General Statutes § 52-417 provides: “At any time within one year after an award has been rendered and the parties to the arbitration notified thereof, any party to the arbitration may make application to the superior court for the judicial district in which one of the parties resides or, in a controversy concerning land, for the judicial district in which the land is situated or, when the court is not in session, to any judge thereof, for an order confirming the award. The court or judge shall grant such an order confirming the award unless the award is vacated, modified or corrected as prescribed in sections 52-418 and 52-419.”

General Statutes § 52-409 provides: “If any action for legal or equitable relief or other proceeding is brought by any party to a written agreement to arbitrate, the court in which the action or proceeding is pending, upon being satisfied that any issue involved in the action or proceeding is referable to arbitration under the agreement, shall, on motion of any party to the arbitration agreement, stay the action or proceeding until an arbitration has been had in compliance with the agreement, provided the person making application for the stay shall be ready and willing to proceed with the arbitration.”

“In their motion to dismiss or to stay the proceedings, [Cushman, Grieco and Kelly] referred to the following language that the association adopted from the code of ethics of the National Association of Realtors: ‘In the event of contractual disputes between [realtors] (principals) associated with different firms, arising out of their relationship as [realtors], the [realtors] shall submit the dispute to arbitration in accordance with the regulations of their [b]oard or [b]oards, rather than litigate the matter.’ ” (Emphasis in original.) Coldwell Banker Manning Realty, Inc. v. Cushman & Wakefield of Connecticut, Inc., supra, 293 Conn. 587 n.6.

“In an affidavit dated December 6, 2006, Jeffrey P. Arakelian, chief executive officer of the association, attested that Coldwell Banker, Cushman, Grieco and Kelly were realtors and members of the association in good standing.” Coldwell Banker Manning Realty, Inc. v. Cushman & Wakefield of Connecticut, Inc., supra, 293 Conn. 588 n.7.

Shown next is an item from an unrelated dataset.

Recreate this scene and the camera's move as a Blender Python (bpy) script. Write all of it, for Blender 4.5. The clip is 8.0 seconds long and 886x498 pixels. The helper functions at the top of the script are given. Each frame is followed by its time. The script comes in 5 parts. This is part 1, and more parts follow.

“The complaint against CSC alleged fraud, breach of the duty to deal in good faith, breach of contract and violation of CUTPA.” Coldwell Banker Manning Realty, Inc. v. Cushman & Wakefield of Connecticut, Inc., supra, 293 Conn. 588 n.9.

“The Appellate Court subsequently granted CSC’s motion to dismiss Coldwell Banker’s appeal from the trial court’s decision granting the motion to stay pending arbitration.” Coldwell Banker Manning Realty, Inc. v. Cushman & Wakefield of Connecticut, Inc., supra, 293 Conn. 588 n.10.

“Jeffrey P. Arakelian, chief executive officer of the association, attested in an affidavit that, ‘[i]n accordance with [§] 42 of the [c]ode of [e]thics and [a]rbitration [m]anual of the National Association of [Realtors] . . . when [the association] receives a request for arbitration, it must be forwarded to the [association’s] [gjrievance [c]ommittee. The [gjrievance [cjommittee has sole responsibility for determining whether ... a matter is subject to arbitration, including, inter alia, whether it has been submitted within the required time frame and whether the issue relates to a real estate transaction and is properly arbitrable.’ ” Coldwell Banker Manning Realty, Inc. v. Cushman & Wakefield of Connecticut, Inc., supra, 293 Conn. 589 n.12.

“The request for arbitration provided in relevant part: ‘Under the penalties of perjury, I declare that this application and the allegations contained herein are true and correct to the best of my knowledge and belief and this request for arbitration is filed within 180 days after the closing of the transaction, if any, or within 180 days after the facts constituting the arbitrable matter could have been known in the exercise of reasonable diligence, whichever is later.’ . . . Coldwell Banker crossed out the first reference to ‘180 days,’ which we have emphasized in italics, but did not cross out the second reference to ‘180 days.’ ” (Emphasis in original.) Coldwell Banker Manning Realty, Inc. v. Cushman & Wakefield of Connecticut, Inc., supra, 293 Conn. 589 n.13.

“As we noted previously, the trial court, Sheldon, J., determined that two of Coldwell Banker’s six claims against Cushman were subject to arbitration.” Coldwell Banker Manning Realty, Inc. v. Cushman & Wakefield of Connecticut, Inc., supra, 293 Conn. 590 n.14.

“Coldwell Banker crossed out both references to ‘180 days’ in the request for arbitration of the claims against Cushman. In its earlier request for arbitration of the claims against CSC, however, it crossed out only one reference to ‘180 days.’ ” Coldwell Banker Manning Realty, Inc. v. Cushman & Wakefield of Connecticut, Inc., supra, 293 Conn. 590 n.15; see footnote 10 of this opinion.

General Statutes § 52-420 (b) provides: “No motion to vacate, modify or correct an award may be made after thirty days from the notice of the award to the party to the arbitration who makes the motion.”

Coldwell Banker appealed to the Appellate Court from the judgment of the trial court, and we transferred the appeal to this court pursuant to General Statutes § 51-199 (c) and Practice Book § 65-1. Although Coldwell Banker’s action against CSC was consolidated with the action against Cushman, Grieco and Kelly for trial, Coldwell Banker opted to take a separate appeal from the trial court’s judgment in each case.